WORK TO DO: Copy out the lines that have "part" in them.

-- begin --

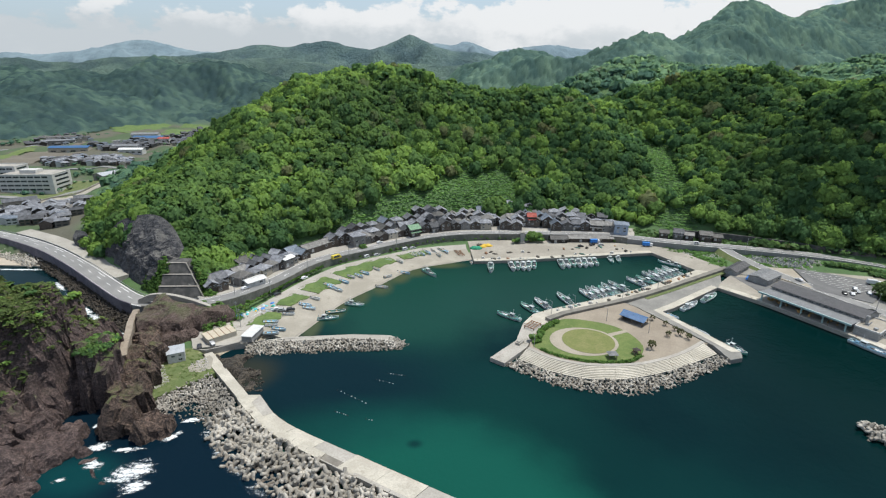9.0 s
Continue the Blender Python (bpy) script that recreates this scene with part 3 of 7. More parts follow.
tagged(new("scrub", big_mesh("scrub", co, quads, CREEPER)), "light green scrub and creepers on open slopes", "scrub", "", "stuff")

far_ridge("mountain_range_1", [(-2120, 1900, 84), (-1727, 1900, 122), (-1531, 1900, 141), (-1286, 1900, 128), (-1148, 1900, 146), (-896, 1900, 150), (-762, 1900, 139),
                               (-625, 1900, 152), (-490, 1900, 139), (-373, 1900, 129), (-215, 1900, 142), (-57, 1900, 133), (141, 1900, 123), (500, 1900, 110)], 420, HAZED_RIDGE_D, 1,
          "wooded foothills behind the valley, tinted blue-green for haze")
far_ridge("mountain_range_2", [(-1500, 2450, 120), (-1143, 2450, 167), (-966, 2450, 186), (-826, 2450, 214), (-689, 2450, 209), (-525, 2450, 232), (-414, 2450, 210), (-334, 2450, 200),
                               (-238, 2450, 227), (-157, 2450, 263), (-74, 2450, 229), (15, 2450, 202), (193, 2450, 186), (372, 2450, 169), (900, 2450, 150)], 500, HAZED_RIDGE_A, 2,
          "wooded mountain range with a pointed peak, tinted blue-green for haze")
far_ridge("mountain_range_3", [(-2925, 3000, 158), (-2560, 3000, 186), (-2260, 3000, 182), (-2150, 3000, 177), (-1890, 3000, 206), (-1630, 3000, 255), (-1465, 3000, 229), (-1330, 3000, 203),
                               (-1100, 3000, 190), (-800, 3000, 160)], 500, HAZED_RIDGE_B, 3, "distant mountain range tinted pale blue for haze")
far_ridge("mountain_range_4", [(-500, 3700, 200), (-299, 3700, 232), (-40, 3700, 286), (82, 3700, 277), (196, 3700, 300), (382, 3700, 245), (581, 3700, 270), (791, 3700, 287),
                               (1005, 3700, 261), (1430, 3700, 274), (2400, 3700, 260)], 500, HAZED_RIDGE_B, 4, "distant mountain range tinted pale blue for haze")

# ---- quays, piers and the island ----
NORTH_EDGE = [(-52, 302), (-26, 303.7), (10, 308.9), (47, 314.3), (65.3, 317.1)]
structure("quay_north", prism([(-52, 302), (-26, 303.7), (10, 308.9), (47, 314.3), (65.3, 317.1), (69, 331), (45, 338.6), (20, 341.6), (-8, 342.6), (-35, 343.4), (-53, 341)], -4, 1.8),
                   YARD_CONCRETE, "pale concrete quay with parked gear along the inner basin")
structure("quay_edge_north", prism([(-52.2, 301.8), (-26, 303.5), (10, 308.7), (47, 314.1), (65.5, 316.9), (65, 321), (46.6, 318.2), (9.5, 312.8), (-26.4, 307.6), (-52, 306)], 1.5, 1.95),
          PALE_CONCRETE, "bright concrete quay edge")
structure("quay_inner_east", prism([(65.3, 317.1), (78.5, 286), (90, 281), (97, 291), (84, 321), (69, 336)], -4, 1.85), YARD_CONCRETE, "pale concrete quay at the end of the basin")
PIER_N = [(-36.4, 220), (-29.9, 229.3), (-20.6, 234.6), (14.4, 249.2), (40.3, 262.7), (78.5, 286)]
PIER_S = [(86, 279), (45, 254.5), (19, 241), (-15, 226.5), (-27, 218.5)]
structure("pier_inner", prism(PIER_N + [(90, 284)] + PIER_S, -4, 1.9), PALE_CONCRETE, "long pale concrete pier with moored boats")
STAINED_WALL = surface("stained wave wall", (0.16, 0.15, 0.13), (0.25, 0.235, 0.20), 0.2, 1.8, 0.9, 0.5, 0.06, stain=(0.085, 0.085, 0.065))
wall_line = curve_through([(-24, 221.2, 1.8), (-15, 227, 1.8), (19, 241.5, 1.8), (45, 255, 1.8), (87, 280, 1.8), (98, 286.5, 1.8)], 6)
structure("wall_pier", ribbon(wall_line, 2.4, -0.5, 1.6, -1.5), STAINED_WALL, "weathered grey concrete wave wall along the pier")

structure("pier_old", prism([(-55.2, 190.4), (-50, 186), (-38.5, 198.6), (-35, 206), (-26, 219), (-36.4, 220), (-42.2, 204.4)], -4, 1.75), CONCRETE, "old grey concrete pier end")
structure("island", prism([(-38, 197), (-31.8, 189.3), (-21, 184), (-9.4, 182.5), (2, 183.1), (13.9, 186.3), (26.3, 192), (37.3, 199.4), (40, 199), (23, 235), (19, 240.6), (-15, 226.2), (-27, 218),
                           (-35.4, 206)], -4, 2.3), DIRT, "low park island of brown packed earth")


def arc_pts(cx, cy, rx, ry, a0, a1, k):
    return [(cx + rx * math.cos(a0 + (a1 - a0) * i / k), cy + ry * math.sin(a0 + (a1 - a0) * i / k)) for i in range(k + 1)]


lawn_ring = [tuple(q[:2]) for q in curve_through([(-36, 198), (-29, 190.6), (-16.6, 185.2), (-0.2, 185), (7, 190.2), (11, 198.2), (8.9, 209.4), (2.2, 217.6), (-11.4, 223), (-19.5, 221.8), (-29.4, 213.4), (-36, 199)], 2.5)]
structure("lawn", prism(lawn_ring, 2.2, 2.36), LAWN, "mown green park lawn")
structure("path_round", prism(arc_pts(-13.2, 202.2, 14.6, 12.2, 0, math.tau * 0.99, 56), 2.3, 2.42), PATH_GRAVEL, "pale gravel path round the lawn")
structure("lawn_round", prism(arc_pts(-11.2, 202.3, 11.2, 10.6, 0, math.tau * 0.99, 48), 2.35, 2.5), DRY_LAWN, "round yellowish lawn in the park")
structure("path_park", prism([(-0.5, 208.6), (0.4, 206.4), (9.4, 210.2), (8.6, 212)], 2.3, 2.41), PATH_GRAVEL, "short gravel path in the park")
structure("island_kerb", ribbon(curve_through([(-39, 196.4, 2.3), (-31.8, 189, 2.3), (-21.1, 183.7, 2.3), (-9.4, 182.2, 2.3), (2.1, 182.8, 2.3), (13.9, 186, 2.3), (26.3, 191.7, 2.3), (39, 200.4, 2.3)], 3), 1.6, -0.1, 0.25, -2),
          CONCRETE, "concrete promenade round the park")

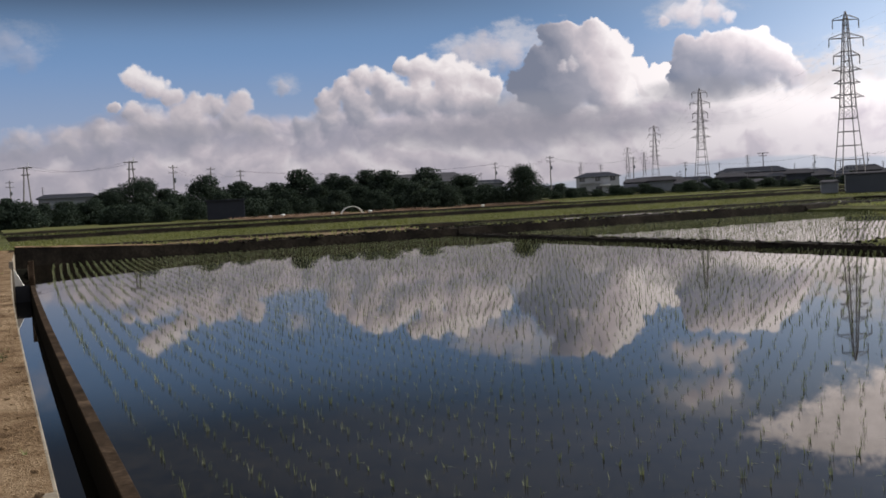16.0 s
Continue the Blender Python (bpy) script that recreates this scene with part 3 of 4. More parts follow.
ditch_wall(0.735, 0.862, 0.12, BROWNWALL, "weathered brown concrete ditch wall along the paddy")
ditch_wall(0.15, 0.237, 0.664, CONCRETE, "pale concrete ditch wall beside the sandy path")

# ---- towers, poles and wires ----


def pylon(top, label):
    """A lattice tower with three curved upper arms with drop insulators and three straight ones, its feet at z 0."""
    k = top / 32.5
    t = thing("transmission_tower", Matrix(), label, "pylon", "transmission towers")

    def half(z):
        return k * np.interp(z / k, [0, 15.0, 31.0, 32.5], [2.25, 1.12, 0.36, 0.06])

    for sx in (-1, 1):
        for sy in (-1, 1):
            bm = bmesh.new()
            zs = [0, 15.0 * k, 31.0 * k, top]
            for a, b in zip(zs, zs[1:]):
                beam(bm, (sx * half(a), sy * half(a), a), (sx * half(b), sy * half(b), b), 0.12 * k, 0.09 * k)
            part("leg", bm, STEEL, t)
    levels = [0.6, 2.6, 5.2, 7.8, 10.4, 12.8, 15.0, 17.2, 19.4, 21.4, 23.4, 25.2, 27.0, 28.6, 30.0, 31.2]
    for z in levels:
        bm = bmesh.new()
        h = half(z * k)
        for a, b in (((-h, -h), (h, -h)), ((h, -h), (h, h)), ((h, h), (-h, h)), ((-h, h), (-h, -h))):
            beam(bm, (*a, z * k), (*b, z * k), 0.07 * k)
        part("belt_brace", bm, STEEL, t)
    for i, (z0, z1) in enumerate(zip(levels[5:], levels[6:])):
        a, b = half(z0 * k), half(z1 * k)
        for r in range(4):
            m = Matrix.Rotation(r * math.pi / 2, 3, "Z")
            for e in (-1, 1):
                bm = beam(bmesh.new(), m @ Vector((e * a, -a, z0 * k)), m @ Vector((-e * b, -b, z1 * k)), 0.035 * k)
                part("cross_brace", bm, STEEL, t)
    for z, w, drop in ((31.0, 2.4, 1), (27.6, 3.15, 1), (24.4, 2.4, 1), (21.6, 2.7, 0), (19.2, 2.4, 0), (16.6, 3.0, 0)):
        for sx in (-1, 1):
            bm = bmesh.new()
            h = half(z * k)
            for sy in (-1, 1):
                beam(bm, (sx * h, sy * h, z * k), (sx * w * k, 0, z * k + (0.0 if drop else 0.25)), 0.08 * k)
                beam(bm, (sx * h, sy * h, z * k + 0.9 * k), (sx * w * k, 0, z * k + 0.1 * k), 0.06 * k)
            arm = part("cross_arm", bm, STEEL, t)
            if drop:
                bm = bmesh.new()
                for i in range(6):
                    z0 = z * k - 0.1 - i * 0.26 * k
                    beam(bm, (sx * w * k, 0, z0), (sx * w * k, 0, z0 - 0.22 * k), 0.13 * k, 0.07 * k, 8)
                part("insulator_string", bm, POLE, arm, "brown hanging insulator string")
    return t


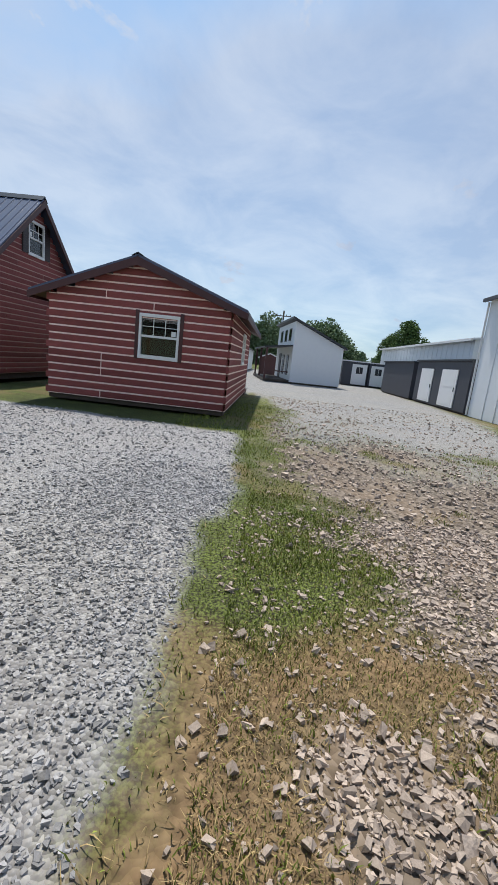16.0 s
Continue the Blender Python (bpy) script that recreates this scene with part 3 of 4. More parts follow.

-- end --

SOLUTION FOR THIS EXERCISE:
Continue the Blender Python (bpy) script that recreates this scene with part 3 of 7. More parts follow.
Continue the Blender Python (bpy) script that recreates this scene with part 3 of 4. More parts follow.
            part("leg", bm, STEEL, t)
        part("belt_brace", bm, STEEL, t)
                part("cross_brace", bm, STEEL, t)
            arm = part("cross_arm", bm, STEEL, t)
                part("insulator_string", bm, POLE, arm, "brown hanging insulator string")
Continue the Blender Python (bpy) script that recreates this scene with part 3 of 4. More parts follow.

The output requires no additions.